Главным двигателем интриги, без всякого сомнения, явился облагодетельствованный Самойловичем, самый доверенный и приближенный к нему из сей старшины – генеральный есаул Иван Степанович Мазепа; а сему последнему помогало доверенное у гетмана лицо, его канцелярист Василий Кочубей. В Москву часто ездили тот или другой с поручениями от гетмана, и вкрадчивый Мазепа пользовался сими поездками, чтобы расположить московские власти, а особенно князя Голицына, в свою пользу; кроме того, через окольничего Неплюева, несколько раз приезжавшего в Батурин по поручению из Москвы, они передавали интимные переговоры и планы, а также все те неосторожные речи, которые недовольный гетман иногда позволял себе в кругу старшины насчет московских правителей, да и передавали то, по всей вероятности, в преувеличенном смысле.

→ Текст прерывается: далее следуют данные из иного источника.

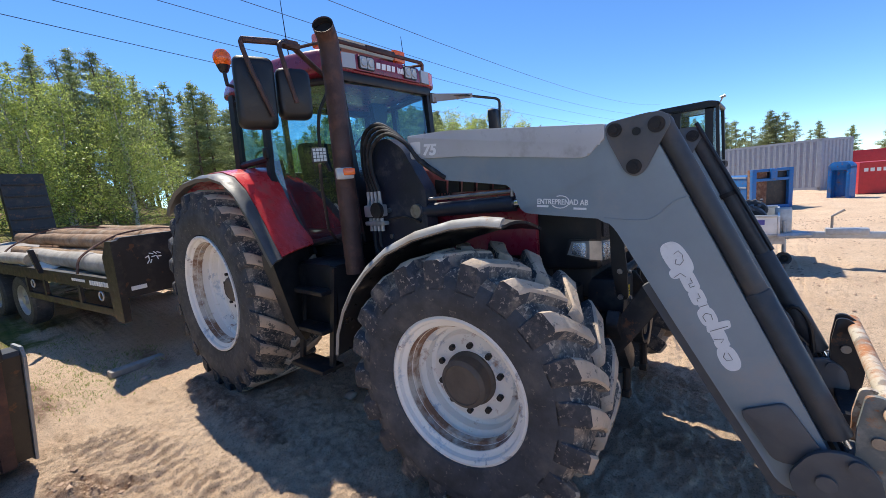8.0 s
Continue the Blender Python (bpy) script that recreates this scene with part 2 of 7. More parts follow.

Таким образом, почва со всех сторон была подготовлена, и яма искусно вырыта недальновидному Самойловичу.
Во время обратного похода сочинен был обширный донос на гетмана и 7 июля подан князю В.В. Голицыну за подписью казацкой старшины. Во главе подписавшихся видим генерального обозного (ведавшего войсковую артиллерию) Василия Борковского. За ним следуют: судья Воехович, писарь Прокопович, есаул Иван Мазепа, полковники Константин Солонина, Яков Лизогуб, Григорий Гамалея, Дмитрашко Райча, Степан Забела. Внизу отдельно стоит подпись Василия Кочубея, еще не принадлежавшего к войсковой старшине, а только канцеляриста. Этот донос главным образом распространялся о неприязненных отношениях Самойловича к вечному миру с Польшей и к войне с Крымской ордой: по поводу вечного мира он даже не велел служить благодарственные молебны; а пристрастие его к басурманам будто бы доходило до того, что он радовался, когда слышал о победах турок над поляками и цесарцами, и не любил читать присылаемые ему с Москвы выписки из курантов о победах христиан над басурманами. Тут приводились его вышеуказанные и другие неосторожные выражения насчет московского правительства; повторялось нелепое обвинение в умышленном степном пожаре, в каких-то коварных советах, например, относительно того, что поход был предпринят не осенью, а ранней весной. Мосты, построенные на реке Самаре, гетман, переправясь с казаками, будто велел сжечь, и шедшая за ним московская рать принуждена была делать новые мосты. Поставлен был ему в вину даже такой случай. Однажды на обеде у обозного московский полковник Борисов заспорил с Гамалеем. Последний возразил: «Что ты, полковник, на меня кричишь? Ведь (вы) не саблею нас взяли!» Гетман при этих словах рассмеялся и ничего не сказал, следовательно, одобрил. Наконец, исчислены были и разные черты его властолюбия и корыстолюбия, возбудившие к нему общую нелюбовь, грозившую перейти в явный бунт. А в доказательство его замыслов сделать из Малороссии для себя удельное княжество приводилось то обстоятельство, что младшую свою дочь он не хотел выдать ни за украинского, ни за великороссийского человека, а вызвал для нее из польских областей князя Четвертинского (сын киевского митрополита). На основании всех сих обвинений доносчики от имени всего войска Запорожского били челом великим государям, чтобы Самойлович как изменник был лишен гетманства, со всей семьей взят в Москву и там казнен.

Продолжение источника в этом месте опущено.